Film d‘horreur, tragédie existentielle sur la survie et film érotique, Onibaba semble être tout cela à la fois. Cette œuvre de Kaneto Shindo, tournée en 1964 et l’une de ses plus célèbres avec L’Île nue et Kuroneko, déploie une vision très sombre, voire nihiliste de l’humanité et de l’existence. Pas de sentimentalisme dans les rapports entre hommes et femmes, juste des pulsions à satisfaire. Pas plus de solidarité entre femmes. Domination, manipulation tout est bon pour se protéger, pour continuer à survivre, presque comme un animal mais qui aurait assez d’intelligence dévoyée pour se comporter avec ruse et perversité. 

Onibaba, d’une grande beauté plastique, donne toute son importance aux visages des interprètes et convoque à la fois fantômes, démons et peurs ancestrales – qu’est-ce donc que ce trou qui semble sans fond ? « Je n’ai encore jamais rien vu de vraiment beau depuis ma naissance » dit une des femmes au samouraï masqué qui fait son apparition au cours de ce récit qui fait l’effet d’un électrochoc et qui n’a pas pris une ride. 
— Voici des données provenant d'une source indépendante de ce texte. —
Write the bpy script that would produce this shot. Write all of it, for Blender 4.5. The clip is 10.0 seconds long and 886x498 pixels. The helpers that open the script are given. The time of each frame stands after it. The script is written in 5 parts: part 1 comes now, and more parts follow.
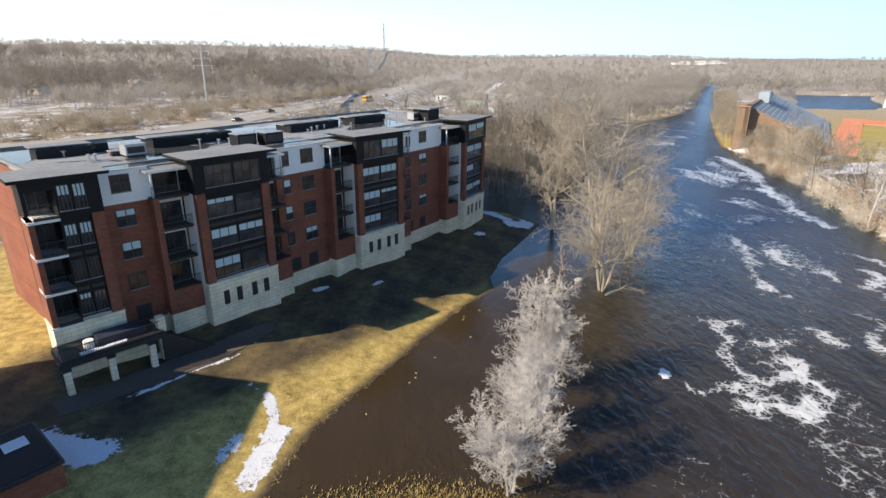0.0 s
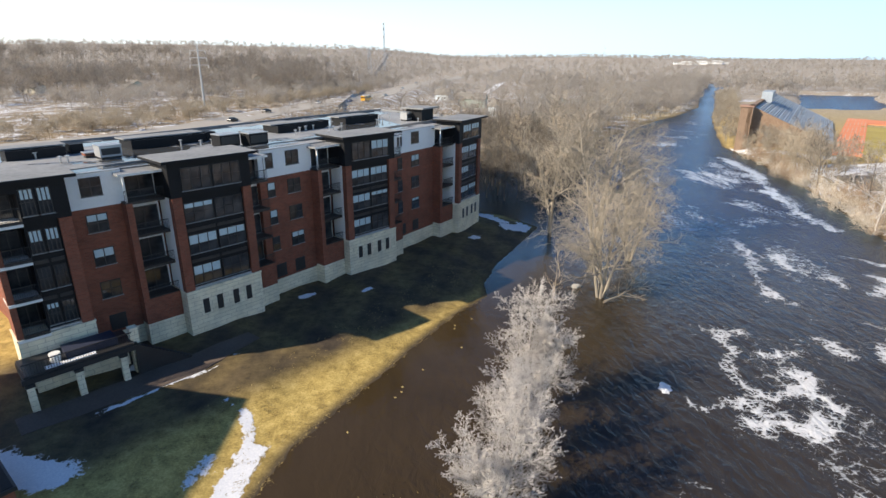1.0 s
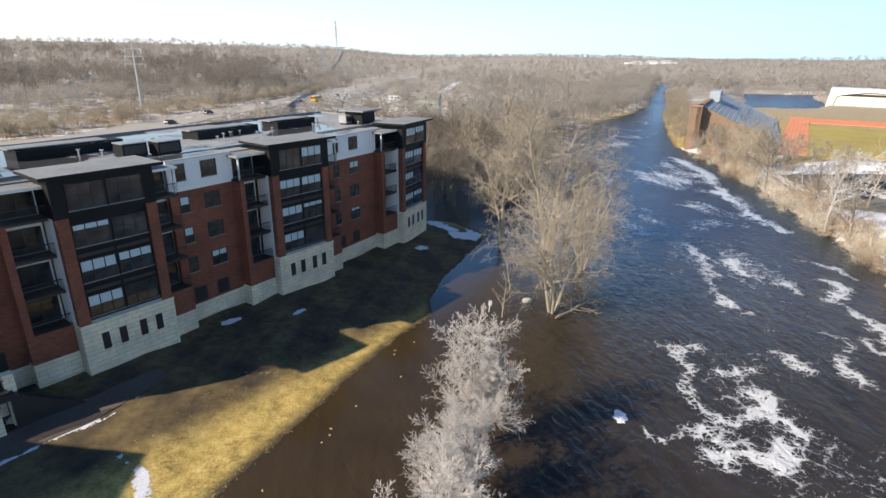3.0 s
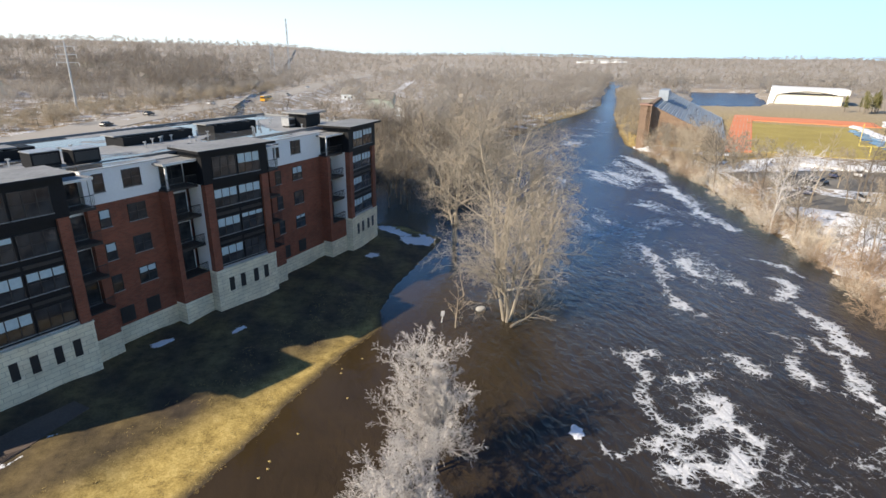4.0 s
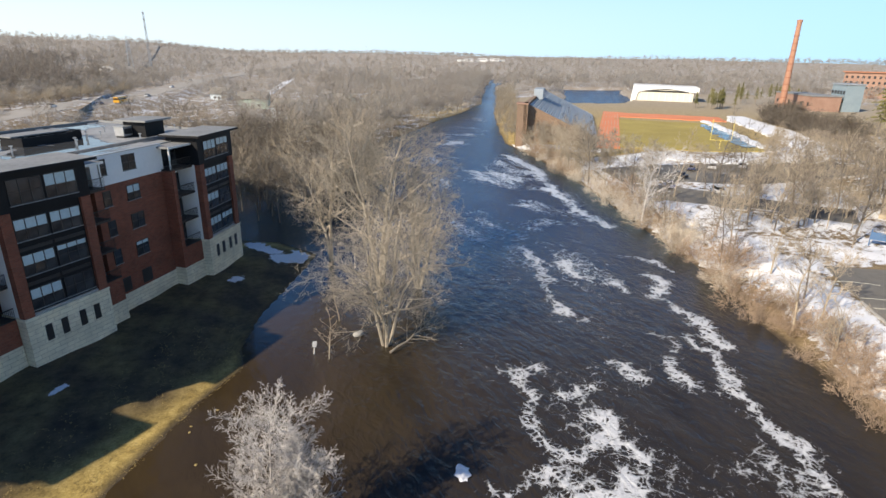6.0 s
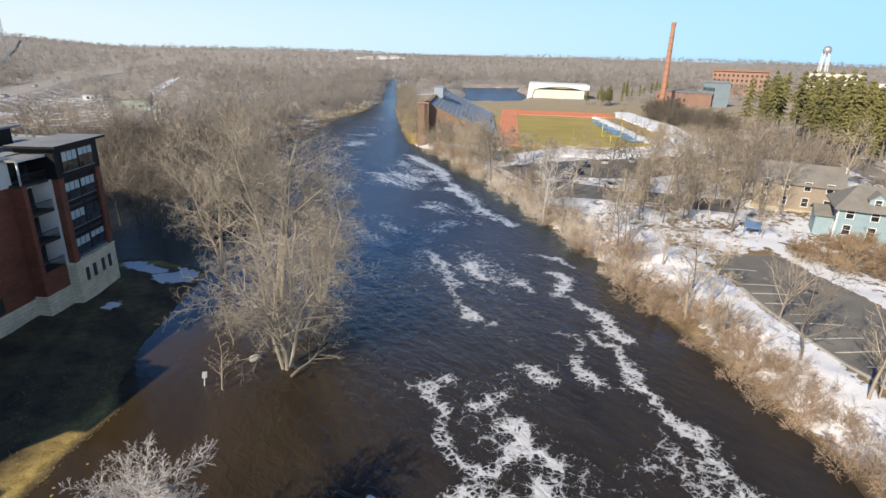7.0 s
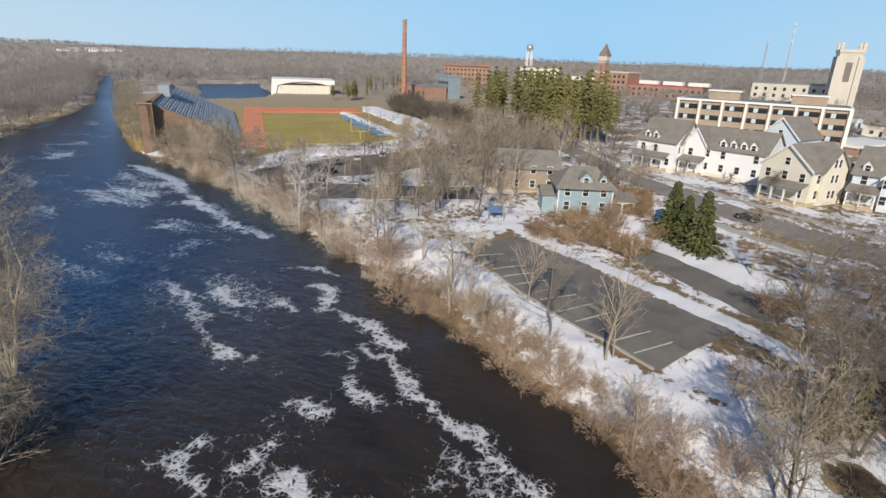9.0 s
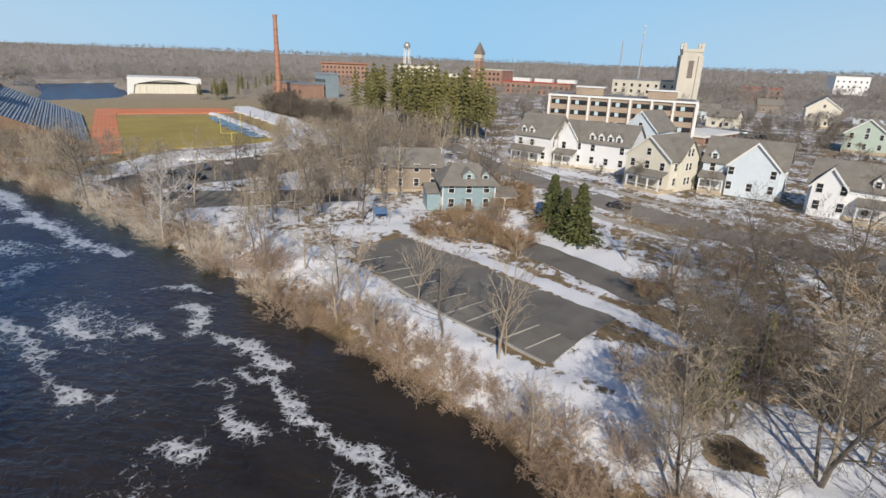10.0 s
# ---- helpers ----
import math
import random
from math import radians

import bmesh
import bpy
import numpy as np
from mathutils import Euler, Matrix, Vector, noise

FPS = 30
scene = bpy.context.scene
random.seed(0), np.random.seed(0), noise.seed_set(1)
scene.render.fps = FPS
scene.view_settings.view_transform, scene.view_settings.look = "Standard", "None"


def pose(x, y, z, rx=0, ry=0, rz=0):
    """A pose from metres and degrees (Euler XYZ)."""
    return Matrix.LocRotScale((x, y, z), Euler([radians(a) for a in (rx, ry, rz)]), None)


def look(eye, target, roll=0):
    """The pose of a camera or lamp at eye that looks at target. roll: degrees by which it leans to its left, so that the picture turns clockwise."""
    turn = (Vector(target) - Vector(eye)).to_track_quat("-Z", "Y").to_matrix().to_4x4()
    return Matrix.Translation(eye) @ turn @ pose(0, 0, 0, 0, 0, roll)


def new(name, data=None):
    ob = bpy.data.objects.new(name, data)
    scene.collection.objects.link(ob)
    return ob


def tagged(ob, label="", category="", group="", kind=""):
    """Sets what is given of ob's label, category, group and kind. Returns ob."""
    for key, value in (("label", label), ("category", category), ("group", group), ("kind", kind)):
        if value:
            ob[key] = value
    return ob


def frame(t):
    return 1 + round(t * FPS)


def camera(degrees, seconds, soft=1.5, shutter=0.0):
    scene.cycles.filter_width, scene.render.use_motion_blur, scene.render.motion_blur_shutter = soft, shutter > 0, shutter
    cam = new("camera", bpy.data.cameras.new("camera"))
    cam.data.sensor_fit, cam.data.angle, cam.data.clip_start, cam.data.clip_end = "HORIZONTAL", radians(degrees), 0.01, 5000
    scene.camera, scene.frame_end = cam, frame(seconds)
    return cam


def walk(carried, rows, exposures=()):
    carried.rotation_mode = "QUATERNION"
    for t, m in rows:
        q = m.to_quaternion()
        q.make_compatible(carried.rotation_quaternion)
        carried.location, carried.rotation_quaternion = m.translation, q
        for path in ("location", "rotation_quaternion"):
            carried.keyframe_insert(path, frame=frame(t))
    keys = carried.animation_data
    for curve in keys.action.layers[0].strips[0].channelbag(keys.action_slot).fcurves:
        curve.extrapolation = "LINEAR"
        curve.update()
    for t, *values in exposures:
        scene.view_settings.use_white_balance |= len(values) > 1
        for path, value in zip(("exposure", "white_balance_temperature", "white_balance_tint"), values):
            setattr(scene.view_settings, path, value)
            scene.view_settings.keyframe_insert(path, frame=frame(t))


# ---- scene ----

Onibaba est à nouveau disponible en vidéo depuis le 5 mars 2024 en DVD et en version restaurée, édité par POTEMKINE. Comme souvent avec cet éditeur, le fim est accompagné de suppléments passionnants : « Le Masque de la démone », une analyse du film par Stéphane du Mesnildot, un portrait de Kaneto Shindo par Clément Rauger et la bande-annonce du film. On peut également se procurer Onibaba en Blu-Ray dans un coffret qui l’associe à un autre film de Kaneto Shindo : Kuroneko.